__Information shown__.
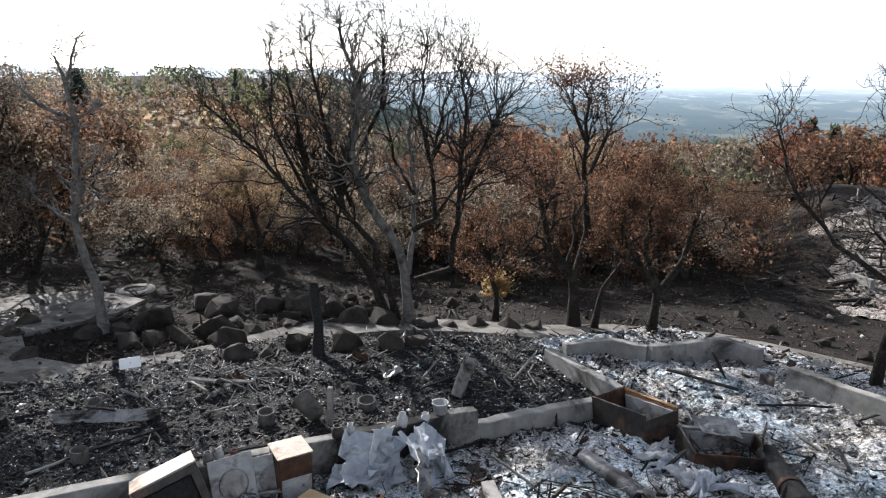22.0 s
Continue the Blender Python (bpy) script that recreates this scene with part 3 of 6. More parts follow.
hero("forked_oak_tree", -14.1, 21.3, -41.3, "forked dark oak with bare twiggy crown", 101, [(0.11, [(-0.15, -0.03), (-0.41, 0.79), (-0.84, 2.38), (-1.14, 4.12), (-1.33, 4.74)]), (0.11, [(0.11, -0.03), (0.26, 1.27), (0.91, 3.01), (1.26, 4.59), (1.34, 4.88)]), (0.08, [(-0.05, 0.16), (-0.05, 1.58), (-0.23, 3.33), (-0.14, 4.37)]), (0.06, [(-0.69, 1.9), (-1.45, 2.38), (-1.56, 2.38)]), (0.05, [(0.53, 2.06), (0.38, 3.8), (0.45, 4.69)]), (0.05, [(0.91, 3.01), (1.75, 3.96), (1.93, 4.57)]), (0.05, [(-0.99, 3.17), (-1.75, 4.28), (-1.77, 4.44)])], BARK, LEAF_DARK, 8, 4, 3, 0.2, 0.6, 0.038, 0.09, 0.85, 2.6)
hero("forked_oak_tree", -15.8, 19.4, -41.3, "wide low oak with dark singed leaves", 103, [(0.09, [(-0.03, -0.05), (-0.3, 1.17), (-0.6, 2.57), (-1.05, 3.97), (-1.09, 4.18)]), (0.09, [(0.15, -0.05), (0.25, 1.17), (0.15, 2.57), (0.34, 3.97), (0.24, 4.49)]), (0.07, [(0.6, -0.05), (0.67, 1.17), (1.27, 2.1), (1.36, 2.15)]), (0.06, [(-0.3, 1.17), (-1.27, 1.95), (-2.02, 2.57), (-2.09, 2.68)]), (0.05, [(0.25, 1.17), (-0.52, 2.26), (-0.67, 3.81), (-0.57, 4.64)]), (0.05, [(-0.6, 2.57), (-1.72, 3.5), (-1.81, 3.88)]), (0.05, [(0.22, 1.48), (0.97, 2.88), (1.03, 3.39)])], BARK, LEAF_DARK, 46, 4, 3, 0.05, 0.85, 0.038, 0.18, 0.75, 1.9)
hero("tall_scorched_oak", -13.4, 26.5, -41.3, "tall scorched oak with thin brown-grey crown", 105, [(0.14, [(0.0, -0.09), (0.0, 1.87), (-0.18, 3.74), (0.0, 5.42), (0.04, 5.72)]), (0.07, [(0.0, 2.62), (0.9, 3.74), (1.44, 5.04), (1.47, 5.52)]), (0.07, [(-0.04, 3.36), (-0.72, 4.67), (-0.79, 5.34)]), (0.05, [(0.0, 1.87), (0.9, 2.43), (1.16, 2.61)]), (0.05, [(-0.09, 4.48), (0.72, 5.6), (0.73, 5.77)])], BARK, LEAF_DARK, 22, 4, 3, 0.05, 0.8, 0.038, 0.22, 0.85, 2.0)
hero("tall_scorched_oak", -14.2, 26.2, -41.3, "tall scorched oak with dry brown crown", 107, [(0.12, [(0.0, -0.08), (-0.18, 1.74), (-0.55, 3.63), (-0.18, 5.33), (-0.12, 6.02)]), (0.07, [(-0.18, 2.12), (-1.09, 3.44), (-1.64, 4.58), (-1.76, 5.46)]), (0.06, [(-0.36, 3.44), (0.55, 4.58), (0.55, 5.07)]), (0.05, [(-0.18, 1.74), (-1.27, 2.31), (-1.41, 2.34)]), (0.05, [(-0.55, 3.63), (-1.09, 5.14), (-1.03, 5.65)])], BARK, LEAF_DARK, 22, 4, 3, 0.05, 0.8, 0.038, 0.22, 0.85, 2.0)
hero("tall_scorched_oak", -9.3, 31.5, -41.3, "scorched oak with pale brown leaves", 109, [(0.12, [(1.89, -0.2), (1.89, 1.18), (1.51, 2.75), (1.45, 2.97)]), (0.08, [(1.89, 0.78), (2.64, 2.16), (2.7, 2.33)]), (0.08, [(1.85, 0.78), (0.94, 1.96), (0.8, 2.08)])], BARK, LEAF_OLIVE, 57, 4, 3, 0.15, 0.8, 0.038, 0.09, 1.0, 1.4)
hero("dead_shrub", -13.7, 14.85, -48.1, "small dead black shrub with stubby limbs", 111, [(0.08, [(0.02, -0.04), (-0.18, 0.85), (-0.53, 1.36), (-0.65, 1.5)]), (0.06, [(0.06, 0.28), (0.16, 1.04), (0.12, 1.33)]), (0.05, [(-0.06, 0.66), (-0.06, 1.43), (-0.3, 2.06)]), (0.05, [(0.0, 0.28), (0.06, 1.55), (-0.14, 1.85)])], CHAR, None, 0, 2, 3, 0.2, 0.5, 0.038, 0.09, 0.35, 0.6)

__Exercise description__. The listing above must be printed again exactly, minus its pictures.

__Output of the task__.
22.0 s
Continue the Blender Python (bpy) script that recreates this scene with part 3 of 6. More parts follow.
hero("forked_oak_tree", -14.1, 21.3, -41.3, "forked dark oak with bare twiggy crown", 101, [(0.11, [(-0.15, -0.03), (-0.41, 0.79), (-0.84, 2.38), (-1.14, 4.12), (-1.33, 4.74)]), (0.11, [(0.11, -0.03), (0.26, 1.27), (0.91, 3.01), (1.26, 4.59), (1.34, 4.88)]), (0.08, [(-0.05, 0.16), (-0.05, 1.58), (-0.23, 3.33), (-0.14, 4.37)]), (0.06, [(-0.69, 1.9), (-1.45, 2.38), (-1.56, 2.38)]), (0.05, [(0.53, 2.06), (0.38, 3.8), (0.45, 4.69)]), (0.05, [(0.91, 3.01), (1.75, 3.96), (1.93, 4.57)]), (0.05, [(-0.99, 3.17), (-1.75, 4.28), (-1.77, 4.44)])], BARK, LEAF_DARK, 8, 4, 3, 0.2, 0.6, 0.038, 0.09, 0.85, 2.6)
hero("forked_oak_tree", -15.8, 19.4, -41.3, "wide low oak with dark singed leaves", 103, [(0.09, [(-0.03, -0.05), (-0.3, 1.17), (-0.6, 2.57), (-1.05, 3.97), (-1.09, 4.18)]), (0.09, [(0.15, -0.05), (0.25, 1.17), (0.15, 2.57), (0.34, 3.97), (0.24, 4.49)]), (0.07, [(0.6, -0.05), (0.67, 1.17), (1.27, 2.1), (1.36, 2.15)]), (0.06, [(-0.3, 1.17), (-1.27, 1.95), (-2.02, 2.57), (-2.09, 2.68)]), (0.05, [(0.25, 1.17), (-0.52, 2.26), (-0.67, 3.81), (-0.57, 4.64)]), (0.05, [(-0.6, 2.57), (-1.72, 3.5), (-1.81, 3.88)]), (0.05, [(0.22, 1.48), (0.97, 2.88), (1.03, 3.39)])], BARK, LEAF_DARK, 46, 4, 3, 0.05, 0.85, 0.038, 0.18, 0.75, 1.9)
hero("tall_scorched_oak", -13.4, 26.5, -41.3, "tall scorched oak with thin brown-grey crown", 105, [(0.14, [(0.0, -0.09), (0.0, 1.87), (-0.18, 3.74), (0.0, 5.42), (0.04, 5.72)]), (0.07, [(0.0, 2.62), (0.9, 3.74), (1.44, 5.04), (1.47, 5.52)]), (0.07, [(-0.04, 3.36), (-0.72, 4.67), (-0.79, 5.34)]), (0.05, [(0.0, 1.87), (0.9, 2.43), (1.16, 2.61)]), (0.05, [(-0.09, 4.48), (0.72, 5.6), (0.73, 5.77)])], BARK, LEAF_DARK, 22, 4, 3, 0.05, 0.8, 0.038, 0.22, 0.85, 2.0)
hero("tall_scorched_oak", -14.2, 26.2, -41.3, "tall scorched oak with dry brown crown", 107, [(0.12, [(0.0, -0.08), (-0.18, 1.74), (-0.55, 3.63), (-0.18, 5.33), (-0.12, 6.02)]), (0.07, [(-0.18, 2.12), (-1.09, 3.44), (-1.64, 4.58), (-1.76, 5.46)]), (0.06, [(-0.36, 3.44), (0.55, 4.58), (0.55, 5.07)]), (0.05, [(-0.18, 1.74), (-1.27, 2.31), (-1.41, 2.34)]), (0.05, [(-0.55, 3.63), (-1.09, 5.14), (-1.03, 5.65)])], BARK, LEAF_DARK, 22, 4, 3, 0.05, 0.8, 0.038, 0.22, 0.85, 2.0)
hero("tall_scorched_oak", -9.3, 31.5, -41.3, "scorched oak with pale brown leaves", 109, [(0.12, [(1.89, -0.2), (1.89, 1.18), (1.51, 2.75), (1.45, 2.97)]), (0.08, [(1.89, 0.78), (2.64, 2.16), (2.7, 2.33)]), (0.08, [(1.85, 0.78), (0.94, 1.96), (0.8, 2.08)])], BARK, LEAF_OLIVE, 57, 4, 3, 0.15, 0.8, 0.038, 0.09, 1.0, 1.4)
hero("dead_shrub", -13.7, 14.85, -48.1, "small dead black shrub with stubby limbs", 111, [(0.08, [(0.02, -0.04), (-0.18, 0.85), (-0.53, 1.36), (-0.65, 1.5)]), (0.06, [(0.06, 0.28), (0.16, 1.04), (0.12, 1.33)]), (0.05, [(-0.06, 0.66), (-0.06, 1.43), (-0.3, 2.06)]), (0.05, [(0.0, 0.28), (0.06, 1.55), (-0.14, 1.85)])], CHAR, None, 0, 2, 3, 0.2, 0.5, 0.038, 0.09, 0.35, 0.6)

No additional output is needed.